There has been an almost panicked response to laptop theft and the loss of computer disks among Irish companies, according to Owen O’Connor of Security Careers and the Irish Systems Security Association.
Firms are pouring all their IT resources into shoring up their laptops by installing disk encryption at the expense of other initiatives, O’Connor says.
"It’s been all hands to the pump to get the laptops encrypted. Certainly many of the bigger companies with sensitive data floating around on laptops, including the Government departments, are in good shape on the laptop front.”
There are obviously still glitches in Government departments however, as an unencrypted laptop belonging to the Health Services Executive was today reported as having been stolen.
In their eagerness to address the security risk inherent in storing private information on laptops, companies may be neglecting to secure through encryption the PCs and servers sitting in their office space, says O’Connor.

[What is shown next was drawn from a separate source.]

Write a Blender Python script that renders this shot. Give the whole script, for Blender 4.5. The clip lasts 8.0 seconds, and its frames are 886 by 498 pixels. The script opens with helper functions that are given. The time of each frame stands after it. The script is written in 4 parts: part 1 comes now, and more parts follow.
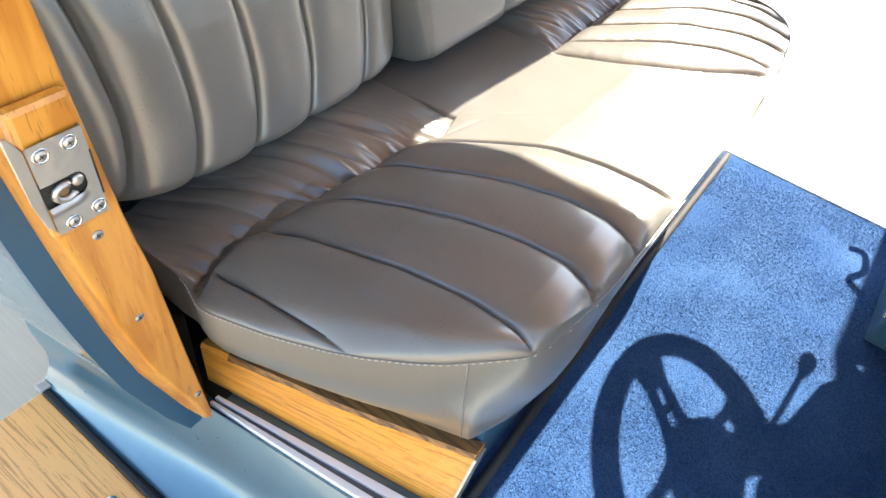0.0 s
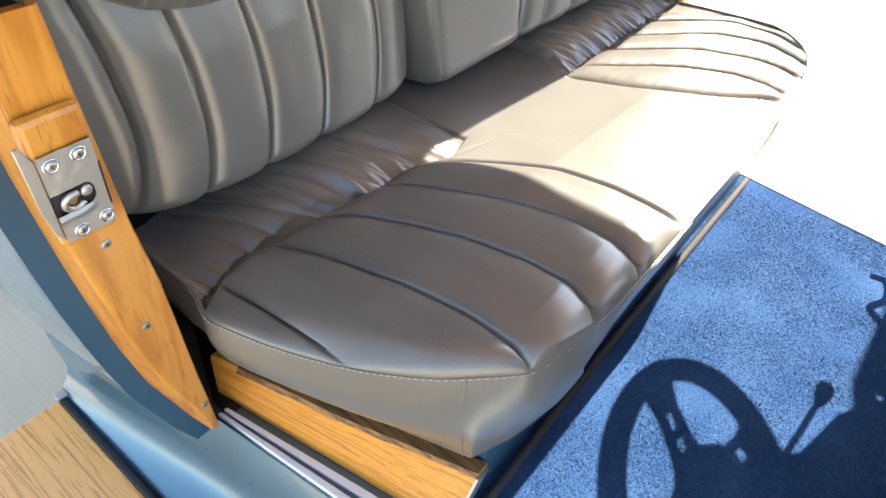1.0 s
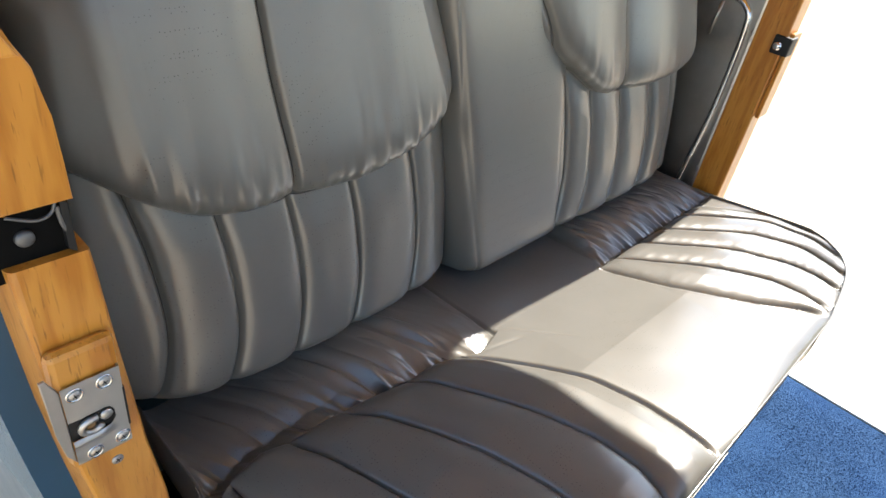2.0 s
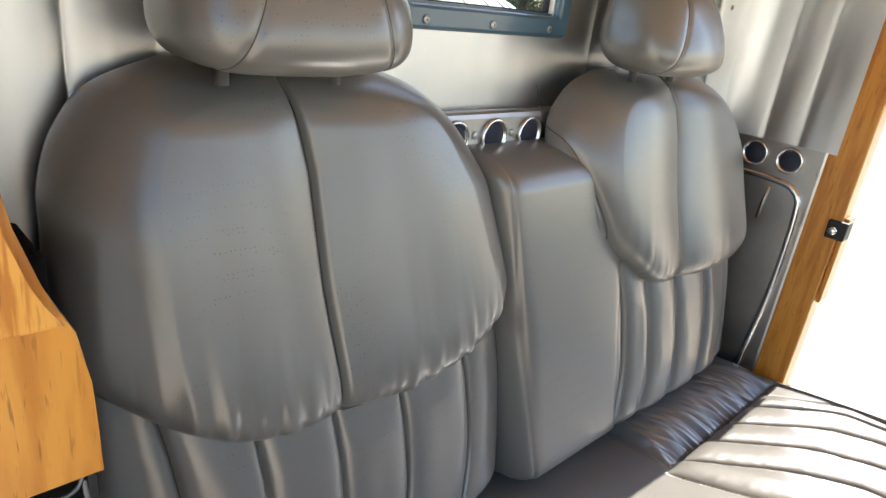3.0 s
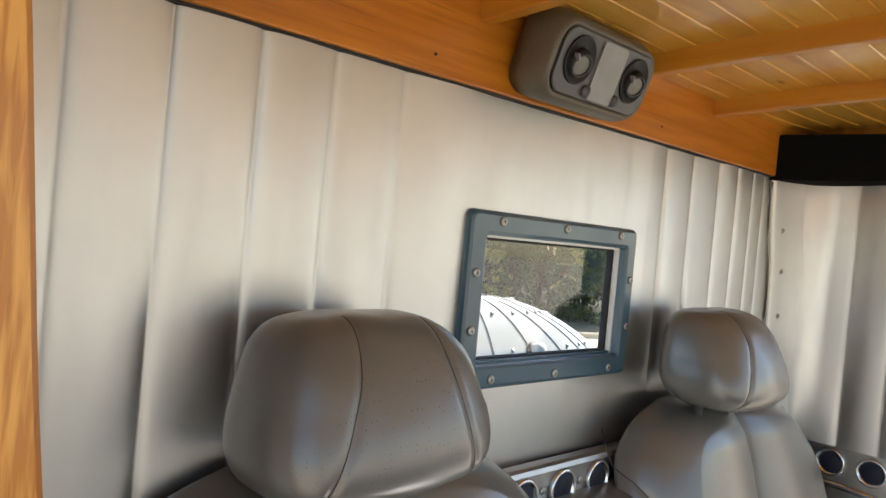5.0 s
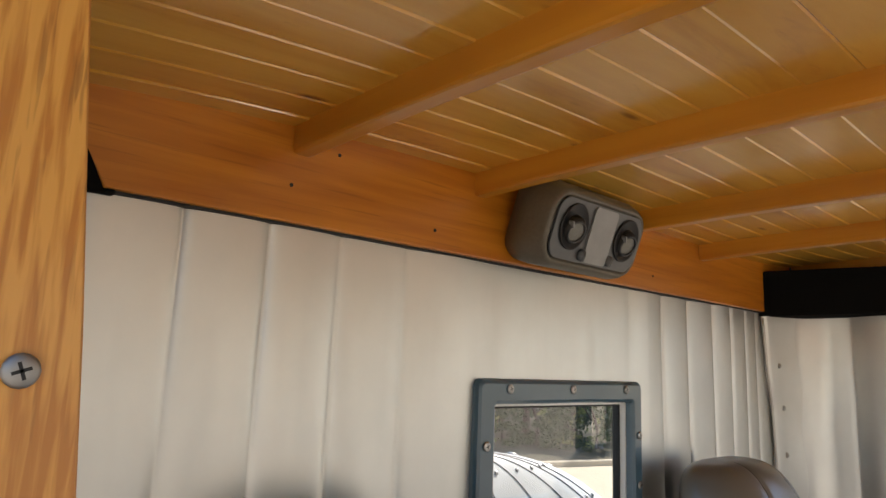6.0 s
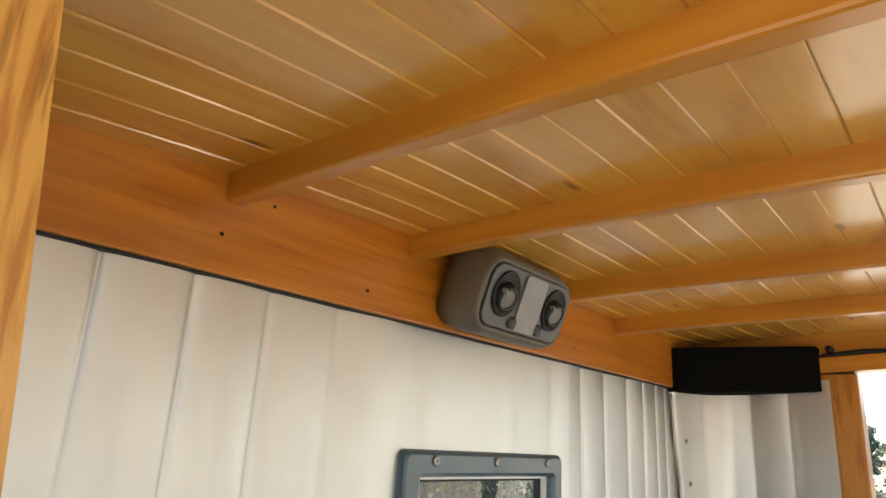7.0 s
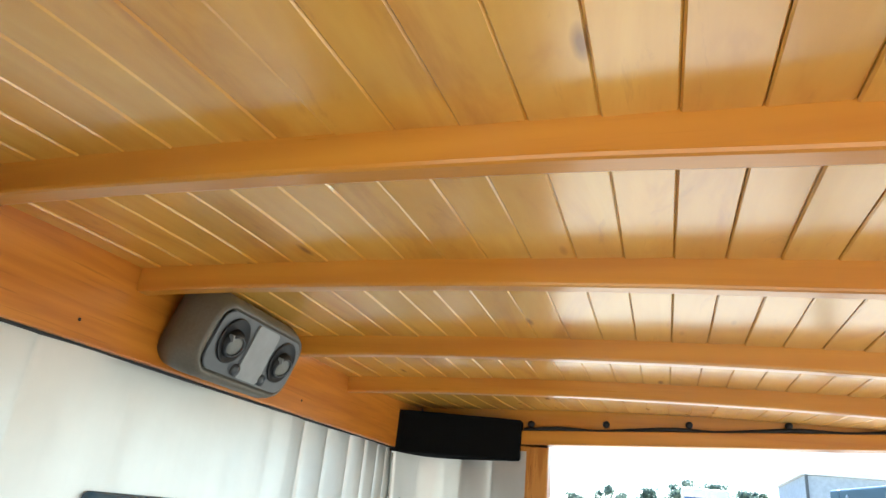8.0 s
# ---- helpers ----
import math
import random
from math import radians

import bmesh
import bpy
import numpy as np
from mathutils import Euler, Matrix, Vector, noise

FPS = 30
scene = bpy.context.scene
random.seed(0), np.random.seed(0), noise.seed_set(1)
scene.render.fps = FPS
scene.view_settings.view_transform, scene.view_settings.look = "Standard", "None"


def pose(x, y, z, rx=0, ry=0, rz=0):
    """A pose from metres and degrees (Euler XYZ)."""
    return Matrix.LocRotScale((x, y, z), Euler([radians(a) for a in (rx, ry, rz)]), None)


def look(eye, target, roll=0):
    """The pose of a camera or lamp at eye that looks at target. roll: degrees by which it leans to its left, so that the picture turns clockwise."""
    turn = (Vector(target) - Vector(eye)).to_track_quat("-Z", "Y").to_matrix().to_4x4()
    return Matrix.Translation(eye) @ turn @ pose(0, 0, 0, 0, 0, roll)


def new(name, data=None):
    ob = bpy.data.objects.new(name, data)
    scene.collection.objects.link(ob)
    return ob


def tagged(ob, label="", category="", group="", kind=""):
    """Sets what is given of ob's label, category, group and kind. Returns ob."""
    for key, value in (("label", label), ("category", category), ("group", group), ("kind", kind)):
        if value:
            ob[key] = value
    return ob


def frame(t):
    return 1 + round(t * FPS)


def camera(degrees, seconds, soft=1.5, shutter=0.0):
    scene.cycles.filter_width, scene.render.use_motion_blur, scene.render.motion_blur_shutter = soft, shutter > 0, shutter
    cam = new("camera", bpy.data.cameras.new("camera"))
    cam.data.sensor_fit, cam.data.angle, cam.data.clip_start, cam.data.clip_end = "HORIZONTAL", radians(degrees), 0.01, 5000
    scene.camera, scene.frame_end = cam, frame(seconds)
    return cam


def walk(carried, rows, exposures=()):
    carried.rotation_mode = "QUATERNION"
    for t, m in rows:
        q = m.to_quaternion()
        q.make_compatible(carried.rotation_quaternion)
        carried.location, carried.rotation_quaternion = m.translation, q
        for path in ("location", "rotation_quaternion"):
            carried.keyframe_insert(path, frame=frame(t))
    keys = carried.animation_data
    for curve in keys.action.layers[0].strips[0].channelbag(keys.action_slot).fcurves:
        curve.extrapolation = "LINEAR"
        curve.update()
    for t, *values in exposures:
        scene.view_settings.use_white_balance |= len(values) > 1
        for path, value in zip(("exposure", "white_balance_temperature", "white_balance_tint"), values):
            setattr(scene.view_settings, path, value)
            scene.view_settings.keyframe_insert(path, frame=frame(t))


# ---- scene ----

“It is maybe a little bit short-sighted just doing it for laptops rather than doing it for PCs as well … Certainly a number of Irish organisations have had office thefts where PCs were stolen and people can be a bit more lax with what they store on a PC in their office versus a laptop which they carry around with them. The information on a desktop may actually be more sensitive,” he says.
Criminals can use basic information for a range of fraudulent activities. While much publicity has been given to identity theft in recent years, O’Connor says the real danger in Ireland lies in credentials theft, where the thief uses your details to, for instance, buy goods rather than set up a new account in your name.